Colony Collapse Disorder, the term used to name the as-yet unexplained demise of industrial bees, is not a disorder, he says; that implies that the bees are at fault. Rather, Michael believes that it is the enslavement of these remarkable insects, millions of which are at work right now in Central California’s almond groves, that is decimating their numbers. Regular commercial ag practice, for example, doesn’t take note of the bees’ labor, and almond flowers are often sprayed with pesticide just as the bees are visiting them.

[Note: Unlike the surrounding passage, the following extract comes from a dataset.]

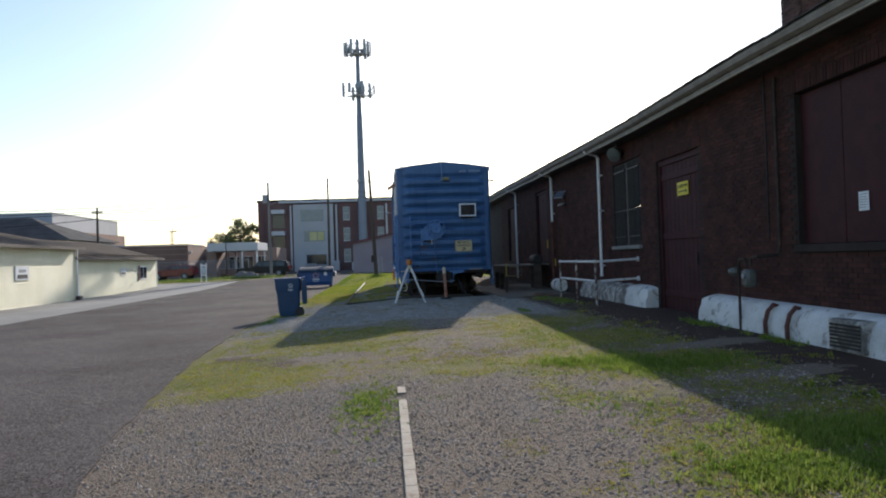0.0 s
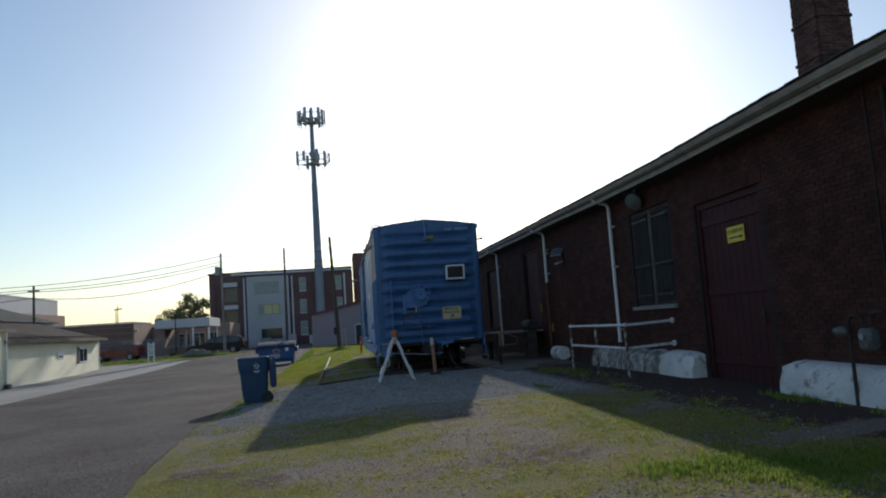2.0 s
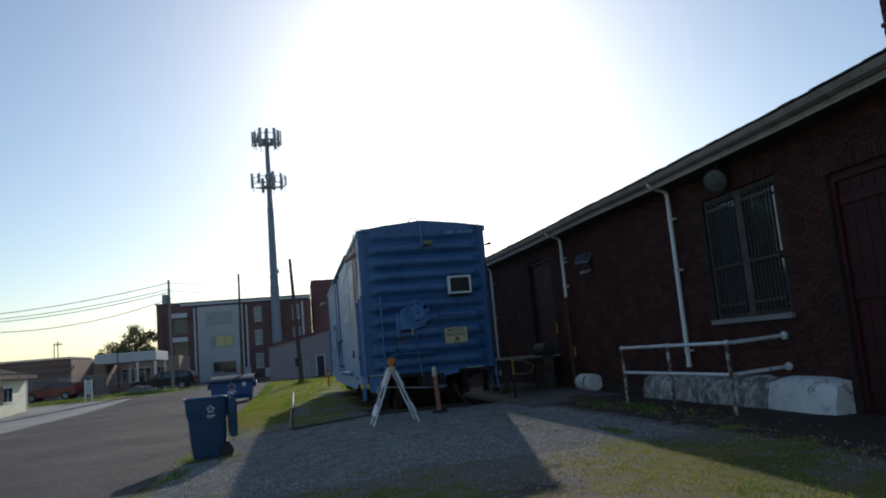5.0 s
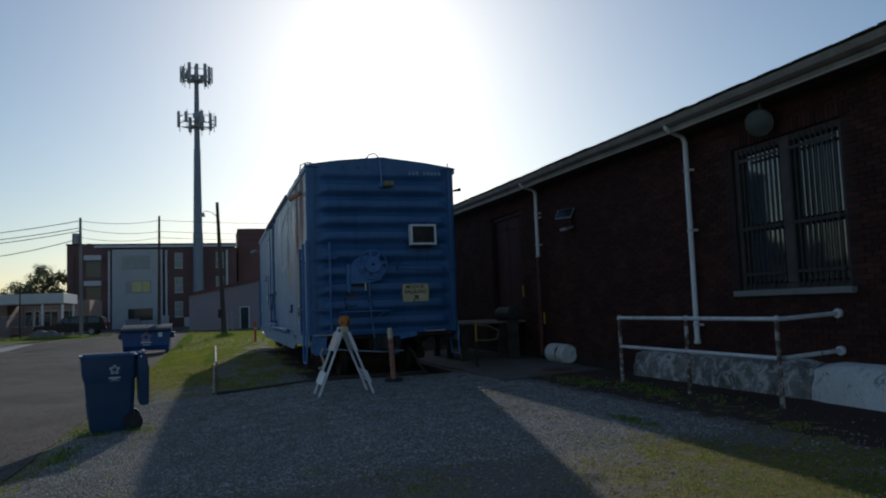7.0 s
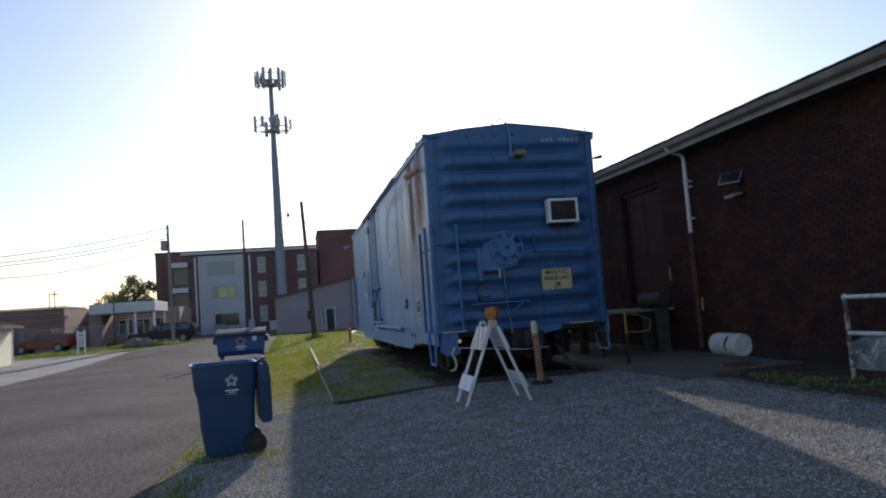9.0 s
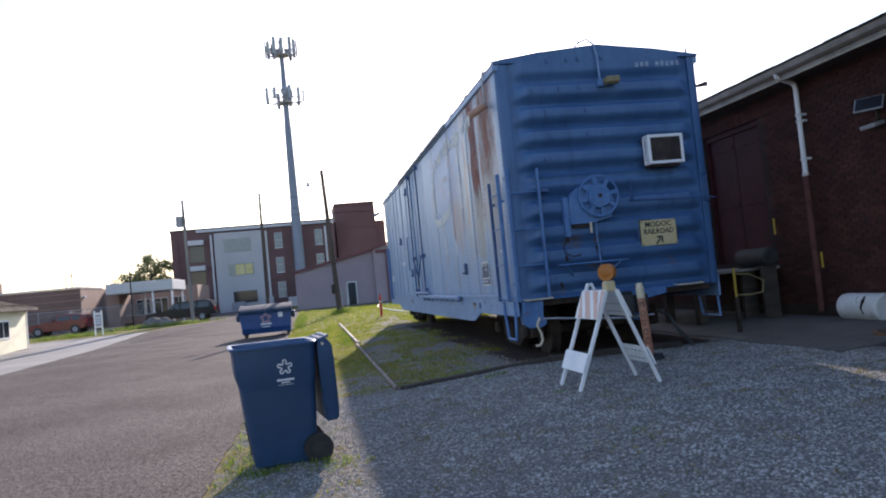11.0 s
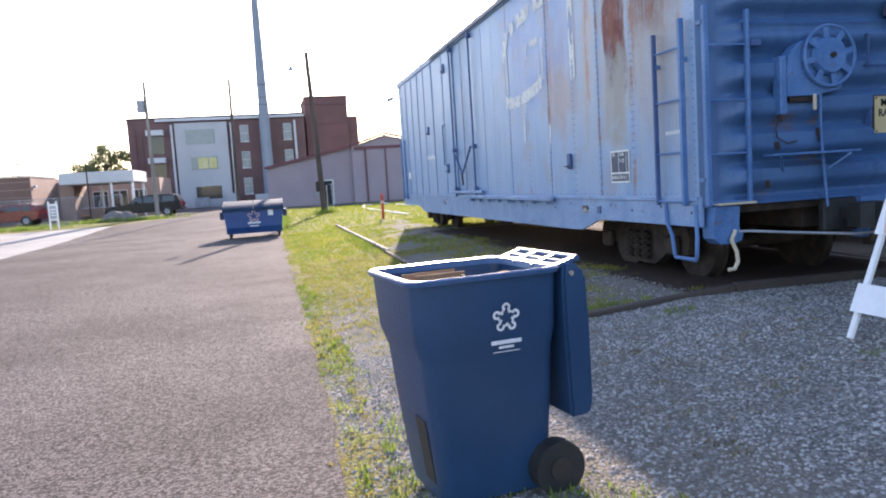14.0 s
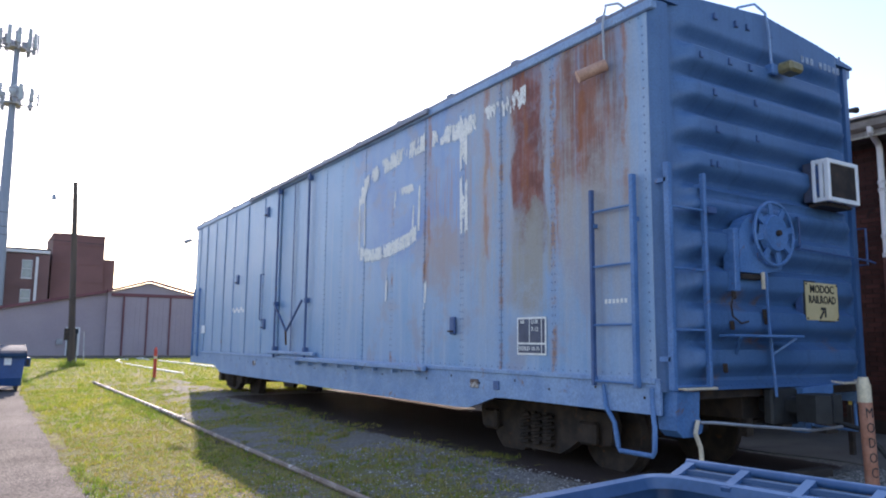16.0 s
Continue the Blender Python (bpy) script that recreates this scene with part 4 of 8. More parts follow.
def thing_door():
    y0, y1, z0, z1 = OPENINGS[0]
    d = tagged(new("door_1"), "closed dark red plank freight door set back in the wall", "door", kind="structure")
    bm = B()
    n = 9
    for k in range(n):
        a = y0 + 0.1 + (y1 - y0 - 0.2) * k / n
        b = y0 + 0.1 + (y1 - y0 - 0.2) * (k + 1) / n - 0.008
        box(bm, 4.19, 4.24, a, b, 0.02, z1 - 0.12, 0.006)
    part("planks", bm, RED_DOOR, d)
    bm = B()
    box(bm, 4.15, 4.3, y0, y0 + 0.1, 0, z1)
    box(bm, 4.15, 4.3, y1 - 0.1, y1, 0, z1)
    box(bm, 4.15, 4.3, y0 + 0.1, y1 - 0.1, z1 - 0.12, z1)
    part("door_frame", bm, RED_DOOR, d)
    for z in (0.35, 1.6, 2.9):
        bm = B()
        box(bm, 4.165, 4.19, y0 + 0.12, y1 - 0.12, z, z + 0.14, 0.008)
        part("ledge", bm, RED_DOOR, d)
    bm = B()
    box(bm, 4.13, 4.165, y0 + 0.25, y0 + 0.3, 1.05, 1.3, 0.008)
    part("door_handle", bm, STEEL_DARK, d)


thing_door()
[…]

Michael — and we — believe that conventional hives are antithetical to a bee’s natural nesting. They are constructed for human ease, not bee health. An advocate of natural hives that allow bees to build according to their own perfect instinct, at the workshop Michael will discuss their nature and habits and demonstrate several hives that allow bees and humans to better co-exist.

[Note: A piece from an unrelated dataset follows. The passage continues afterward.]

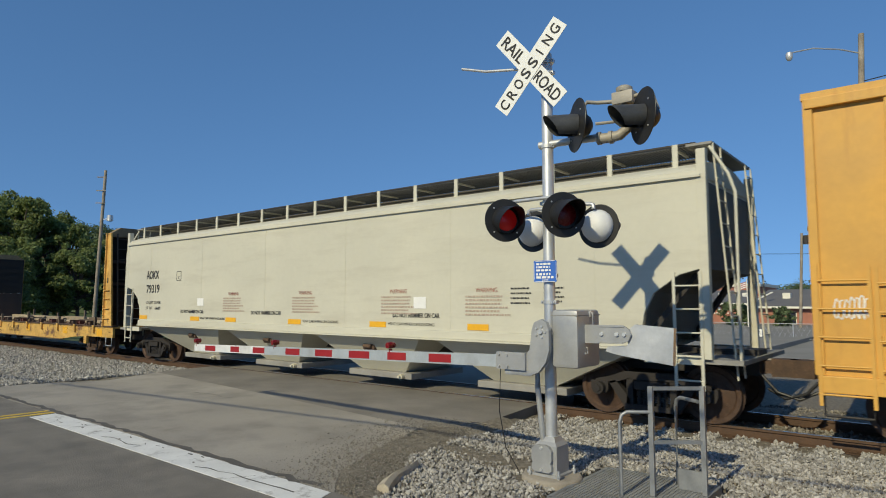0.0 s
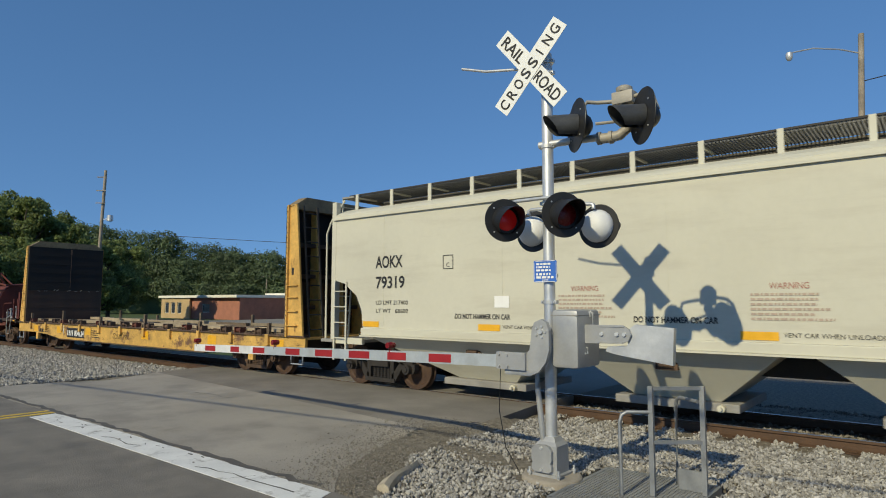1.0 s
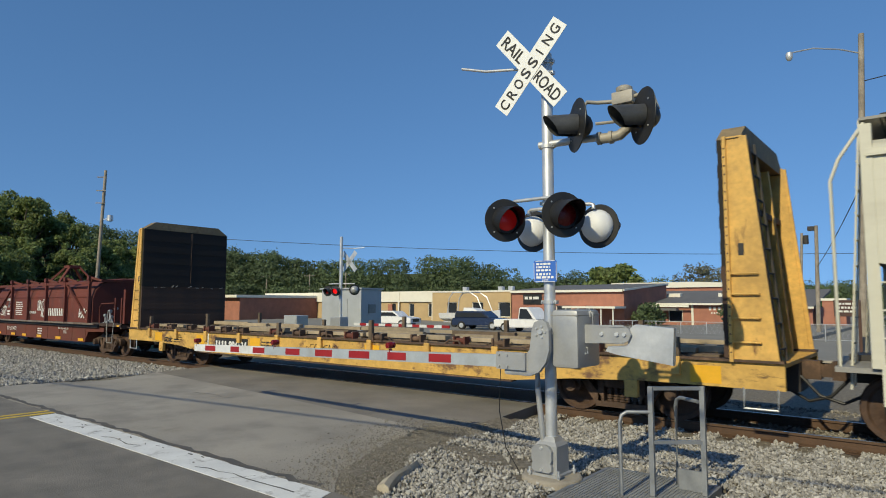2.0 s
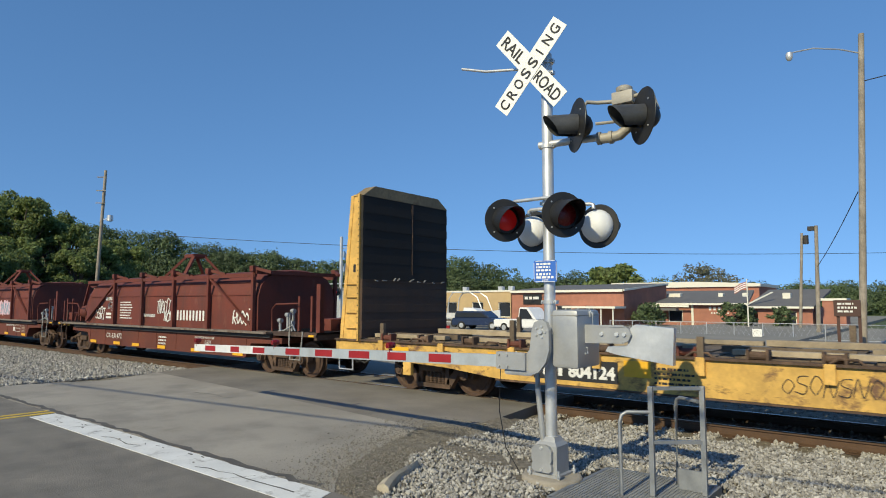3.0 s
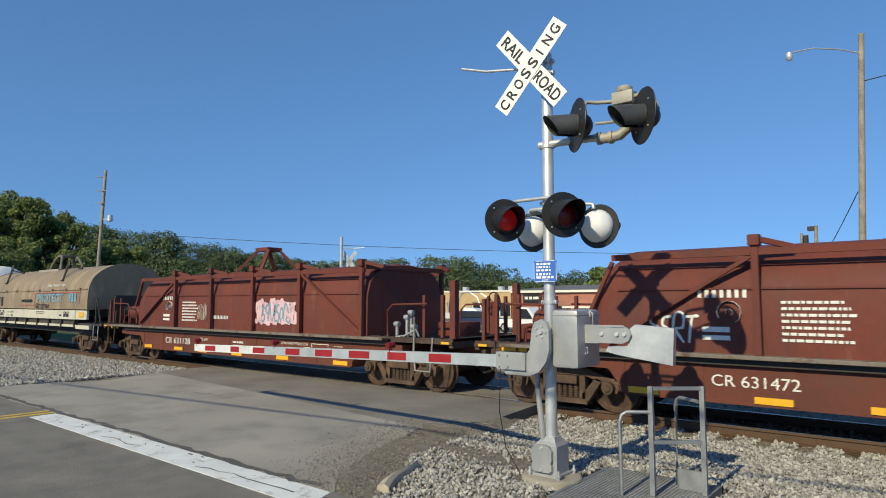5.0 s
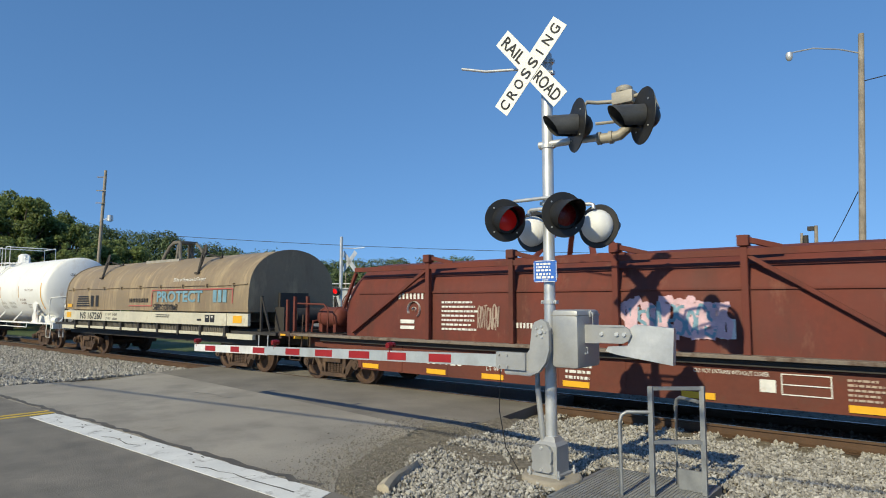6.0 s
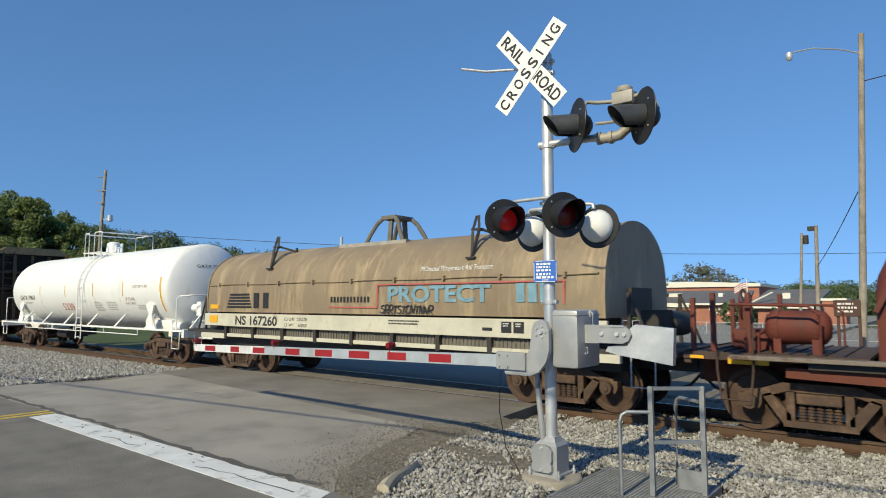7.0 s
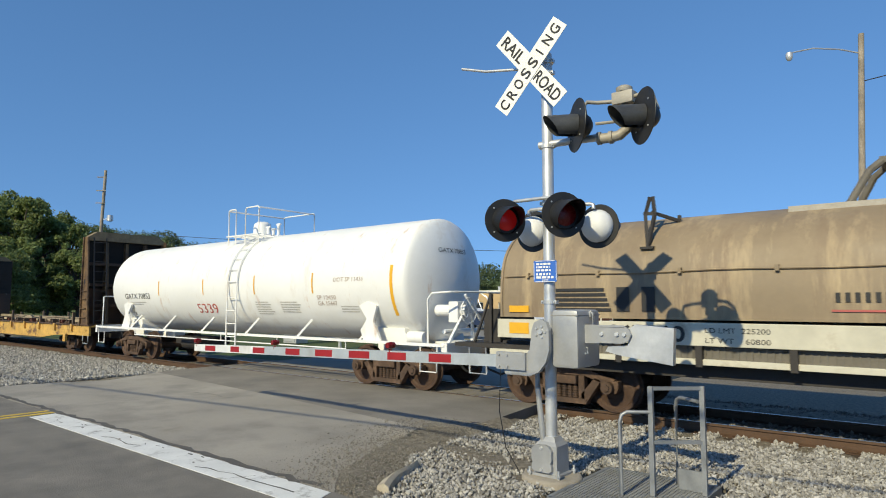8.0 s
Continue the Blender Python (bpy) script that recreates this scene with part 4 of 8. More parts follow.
    bm = bmesh.new()
    box(bm, -2.25, -2.0, 6.78, 6.81, pz, 0.18)
    part("toe_plate", bm, M_GRATE, plat)


crossing_signal()

# ---- beyond the track ----


def leaves_mesh(name, centres, radii, n_per, size, seed, material, squash=0.8):
    """Leaf clumps: small bent quads scattered in the outer shells of uneven blobs."""
    rng = np.random.default_rng(seed)
    P, D = [], []
    for c, r in zip(centres, radii):
        n = int(n_per * (r ** 2))
        d = rng.normal(size=(n, 3))
        d /= np.linalg.norm(d, axis=1)[:, None]
        lump = 1 + 0.22 * np.sin(d[:, 0] * 5 + c[0]) * np.sin(d[:, 1] * 6 + c[1]) + 0.15 * np.sin(d[:, 2] * 9 + c[2])
        k = r * lump * rng.uniform(0.45, 1.05, n) ** 0.5
        D.append(d)
        P.append(np.array(c) + d * k[:, None] * np.array([1, 1, squash]))
    P = np.concatenate(P)
    n = len(P)
    D = np.concatenate(D)
    nrm = D + 0.75 * rng.normal(size=(n, 3)) + np.array([0, 0, 0.25])
    u = np.cross(nrm, rng.normal(size=(n, 3)))
    u /= np.linalg.norm(u, axis=1)[:, None]
    w = np.cross(u, nrm)
    w /= np.linalg.norm(w, axis=1)[:, None]
    s = (size * rng.uniform(0.6, 1.4, n))[:, None]
    v = np.stack([P - u * s, P + w * s * 0.6, P + u * s, P - w * s * 0.6], 1).reshape(-1, 3)
    f = np.arange(n * 4).reshape(-1, 4)
    me = bpy.data.meshes.new(name)
    me.from_pydata(v.tolist(), [], f.tolist())
    me.materials.append(material)
    return me


def tree(x, y, h, spread, seed, material, n_per, size, label, base=-0.3):
    rng = random.Random(seed)
    t = thing("tree", pose(x, y, base), label, "tree", "trees beyond the track")
    bm = bmesh.new()
    rod(bm, (0, 0, 0), (rng.uniform(-0.2, 0.2), 0, h * 0.55), h * 0.025, 10, h * 0.014)
    cs, rs = [], []
    for k in range(46):
        a = rng.uniform(0, math.tau)
        z = h * rng.uniform(0.22, 0.92)
        reach = spread * (1.0 - abs(z / h - 0.52) * 1.2) * rng.uniform(0.4, 1.12)
        p = (reach * math.cos(a), reach * math.sin(a), z)
        rod(bm, (0, 0, min(z * 0.75, h * 0.5)), p, h * 0.009, 6, h * 0.003)
        cs.append(p)
        rs.append(spread * rng.uniform(0.13, 0.3))
    cs.append((0, 0, h * 0.88))
    rs.append(spread * 0.2)
    part("trunk", bm, M_BARK, t)
    crown = new("crown", leaves_mesh("crown", cs, rs, n_per, size, seed, material))
    crown.parent = t
    return t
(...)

The apiarist who helps us tend the bees at our own HomeFarm, Michael has placed several natural hives there, examples of which we carry in our Healdsburg store for you to bring home. All of these hives are designed to minimize frequent opening of hives, which can result in a weakened hive.
The Golden Hive, constructed of pine, is a one-room enclosure with tall frames that allows the development of a large brood nest and by design minimizes the impact of human/bee interaction.
The Warre Hive, devised in the early 1900s, features a vertical hive into which extra boxes are added to the bottom of the stack, causing comb to be regularly harvested and cycled out of use. This prevents old comb from being reused which might be laden with environmental and agricultural chemicals and toxins.
Log Hives are just as they sound, fashioned from logs that have been hollowed as in nature, providing a completely bee-centric environment perfect for those who want to host bees, allowing their lives to unfold according to their instincts.
Constructed of rye straw and elegant in shape, the Sun Hive resembles a bell, is often plastered with manure on the outside to provide insulation, and has nine half moon-shaped movable arched frames. The comb is built naturally and can be almost two feet deep. The entrance is located at the bottom of the hive. We are organizing a Sun Hive-making workshop in the U.S. later this year. If you are interested, send an email to firstname.lastname@example.org and we will keep you updated on dates/information. Sun Hives are currently not available for sale (worldwide)
Known as a superorganism, a bee hive is a true miracle of democracy and communal sacrifice for the whole. Michael uses the German word Bien to describe it, emphasizing that a hive is nearly mammalian in nature and might indeed possess its own personality and soul.